#### EXTRACTED DATA

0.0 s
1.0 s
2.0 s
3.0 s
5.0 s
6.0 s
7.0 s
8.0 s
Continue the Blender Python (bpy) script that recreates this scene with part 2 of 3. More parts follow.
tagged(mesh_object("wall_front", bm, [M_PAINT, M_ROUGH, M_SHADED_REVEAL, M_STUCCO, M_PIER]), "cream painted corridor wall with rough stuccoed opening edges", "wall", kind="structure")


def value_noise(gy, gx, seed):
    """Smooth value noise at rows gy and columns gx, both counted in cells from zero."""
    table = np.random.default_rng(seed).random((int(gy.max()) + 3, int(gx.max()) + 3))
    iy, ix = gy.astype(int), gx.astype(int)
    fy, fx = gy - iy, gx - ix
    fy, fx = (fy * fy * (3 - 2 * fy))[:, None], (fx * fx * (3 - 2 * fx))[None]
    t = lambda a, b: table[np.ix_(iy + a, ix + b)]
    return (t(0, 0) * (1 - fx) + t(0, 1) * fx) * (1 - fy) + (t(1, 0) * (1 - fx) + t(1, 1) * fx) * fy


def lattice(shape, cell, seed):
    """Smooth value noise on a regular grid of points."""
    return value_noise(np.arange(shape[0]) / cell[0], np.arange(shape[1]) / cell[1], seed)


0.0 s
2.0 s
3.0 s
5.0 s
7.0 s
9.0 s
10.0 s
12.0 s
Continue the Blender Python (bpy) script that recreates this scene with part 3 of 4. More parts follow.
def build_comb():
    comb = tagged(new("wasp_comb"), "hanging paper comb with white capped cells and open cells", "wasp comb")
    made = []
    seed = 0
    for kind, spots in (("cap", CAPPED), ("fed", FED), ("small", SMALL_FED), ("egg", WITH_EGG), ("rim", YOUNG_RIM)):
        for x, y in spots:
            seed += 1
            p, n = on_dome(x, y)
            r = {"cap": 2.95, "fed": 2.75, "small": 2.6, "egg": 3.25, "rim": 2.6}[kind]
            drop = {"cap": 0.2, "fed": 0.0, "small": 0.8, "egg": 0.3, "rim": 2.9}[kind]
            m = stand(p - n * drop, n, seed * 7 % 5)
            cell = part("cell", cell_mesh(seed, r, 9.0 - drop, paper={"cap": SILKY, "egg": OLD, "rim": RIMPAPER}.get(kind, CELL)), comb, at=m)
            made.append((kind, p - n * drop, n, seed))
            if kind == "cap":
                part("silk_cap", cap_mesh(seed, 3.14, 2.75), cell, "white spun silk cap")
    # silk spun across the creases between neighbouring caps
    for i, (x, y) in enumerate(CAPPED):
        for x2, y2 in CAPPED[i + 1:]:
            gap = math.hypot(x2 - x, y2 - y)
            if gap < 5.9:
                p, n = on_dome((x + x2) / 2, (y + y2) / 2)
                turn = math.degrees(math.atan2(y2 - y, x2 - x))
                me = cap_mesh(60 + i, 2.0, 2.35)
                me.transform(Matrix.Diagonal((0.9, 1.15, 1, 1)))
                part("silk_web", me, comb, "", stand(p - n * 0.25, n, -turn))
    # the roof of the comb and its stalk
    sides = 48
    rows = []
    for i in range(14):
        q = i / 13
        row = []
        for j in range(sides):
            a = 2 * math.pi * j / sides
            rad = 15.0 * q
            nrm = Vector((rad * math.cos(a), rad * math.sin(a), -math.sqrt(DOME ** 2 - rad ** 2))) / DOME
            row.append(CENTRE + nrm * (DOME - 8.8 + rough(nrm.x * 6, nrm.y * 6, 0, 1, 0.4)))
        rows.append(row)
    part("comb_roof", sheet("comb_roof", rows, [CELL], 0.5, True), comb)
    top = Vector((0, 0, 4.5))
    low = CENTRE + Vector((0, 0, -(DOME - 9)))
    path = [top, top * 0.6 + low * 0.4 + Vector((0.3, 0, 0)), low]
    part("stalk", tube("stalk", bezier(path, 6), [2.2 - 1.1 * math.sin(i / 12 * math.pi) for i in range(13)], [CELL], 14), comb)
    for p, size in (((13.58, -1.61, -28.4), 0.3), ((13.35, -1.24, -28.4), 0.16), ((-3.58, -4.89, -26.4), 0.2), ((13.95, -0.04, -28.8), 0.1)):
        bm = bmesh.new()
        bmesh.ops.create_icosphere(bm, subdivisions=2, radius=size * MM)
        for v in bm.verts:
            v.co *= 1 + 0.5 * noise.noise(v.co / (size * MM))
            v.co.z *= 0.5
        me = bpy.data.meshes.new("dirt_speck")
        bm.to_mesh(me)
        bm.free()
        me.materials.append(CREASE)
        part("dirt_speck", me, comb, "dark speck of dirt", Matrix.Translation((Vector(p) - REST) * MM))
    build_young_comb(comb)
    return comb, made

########

DIRECTIVE:
Make an exact copy of all the data.

WORKED ANSWER:
0.0 s
1.0 s
2.0 s
3.0 s
5.0 s
6.0 s
7.0 s
8.0 s
Continue the Blender Python (bpy) script that recreates this scene with part 2 of 3. More parts follow.
tagged(mesh_object("wall_front", bm, [M_PAINT, M_ROUGH, M_SHADED_REVEAL, M_STUCCO, M_PIER]), "cream painted corridor wall with rough stuccoed opening edges", "wall", kind="structure")


def value_noise(gy, gx, seed):
    """Smooth value noise at rows gy and columns gx, both counted in cells from zero."""
    table = np.random.default_rng(seed).random((int(gy.max()) + 3, int(gx.max()) + 3))
    iy, ix = gy.astype(int), gx.astype(int)
    fy, fx = gy - iy, gx - ix
    fy, fx = (fy * fy * (3 - 2 * fy))[:, None], (fx * fx * (3 - 2 * fx))[None]
    t = lambda a, b: table[np.ix_(iy + a, ix + b)]
    return (t(0, 0) * (1 - fx) + t(0, 1) * fx) * (1 - fy) + (t(1, 0) * (1 - fx) + t(1, 1) * fx) * fy


def lattice(shape, cell, seed):
    """Smooth value noise on a regular grid of points."""
    return value_noise(np.arange(shape[0]) / cell[0], np.arange(shape[1]) / cell[1], seed)


0.0 s
2.0 s
3.0 s
5.0 s
7.0 s
9.0 s
10.0 s
12.0 s
Continue the Blender Python (bpy) script that recreates this scene with part 3 of 4. More parts follow.
def build_comb():
    comb = tagged(new("wasp_comb"), "hanging paper comb with white capped cells and open cells", "wasp comb")
    made = []
    seed = 0
    for kind, spots in (("cap", CAPPED), ("fed", FED), ("small", SMALL_FED), ("egg", WITH_EGG), ("rim", YOUNG_RIM)):
        for x, y in spots:
            seed += 1
            p, n = on_dome(x, y)
            r = {"cap": 2.95, "fed": 2.75, "small": 2.6, "egg": 3.25, "rim": 2.6}[kind]
            drop = {"cap": 0.2, "fed": 0.0, "small": 0.8, "egg": 0.3, "rim": 2.9}[kind]
            m = stand(p - n * drop, n, seed * 7 % 5)
            cell = part("cell", cell_mesh(seed, r, 9.0 - drop, paper={"cap": SILKY, "egg": OLD, "rim": RIMPAPER}.get(kind, CELL)), comb, at=m)
            made.append((kind, p - n * drop, n, seed))
            if kind == "cap":
                part("silk_cap", cap_mesh(seed, 3.14, 2.75), cell, "white spun silk cap")
    # silk spun across the creases between neighbouring caps
    for i, (x, y) in enumerate(CAPPED):
        for x2, y2 in CAPPED[i + 1:]:
            gap = math.hypot(x2 - x, y2 - y)
            if gap < 5.9:
                p, n = on_dome((x + x2) / 2, (y + y2) / 2)
                turn = math.degrees(math.atan2(y2 - y, x2 - x))
                me = cap_mesh(60 + i, 2.0, 2.35)
                me.transform(Matrix.Diagonal((0.9, 1.15, 1, 1)))
                part("silk_web", me, comb, "", stand(p - n * 0.25, n, -turn))
    # the roof of the comb and its stalk
    sides = 48
    rows = []
    for i in range(14):
        q = i / 13
        row = []
        for j in range(sides):
            a = 2 * math.pi * j / sides
            rad = 15.0 * q
            nrm = Vector((rad * math.cos(a), rad * math.sin(a), -math.sqrt(DOME ** 2 - rad ** 2))) / DOME
            row.append(CENTRE + nrm * (DOME - 8.8 + rough(nrm.x * 6, nrm.y * 6, 0, 1, 0.4)))
        rows.append(row)
    part("comb_roof", sheet("comb_roof", rows, [CELL], 0.5, True), comb)
    top = Vector((0, 0, 4.5))
    low = CENTRE + Vector((0, 0, -(DOME - 9)))
    path = [top, top * 0.6 + low * 0.4 + Vector((0.3, 0, 0)), low]
    part("stalk", tube("stalk", bezier(path, 6), [2.2 - 1.1 * math.sin(i / 12 * math.pi) for i in range(13)], [CELL], 14), comb)
    for p, size in (((13.58, -1.61, -28.4), 0.3), ((13.35, -1.24, -28.4), 0.16), ((-3.58, -4.89, -26.4), 0.2), ((13.95, -0.04, -28.8), 0.1)):
        bm = bmesh.new()
        bmesh.ops.create_icosphere(bm, subdivisions=2, radius=size * MM)
        for v in bm.verts:
            v.co *= 1 + 0.5 * noise.noise(v.co / (size * MM))
            v.co.z *= 0.5
        me = bpy.data.meshes.new("dirt_speck")
        bm.to_mesh(me)
        bm.free()
        me.materials.append(CREASE)
        part("dirt_speck", me, comb, "dark speck of dirt", Matrix.Translation((Vector(p) - REST) * MM))
    build_young_comb(comb)
    return comb, made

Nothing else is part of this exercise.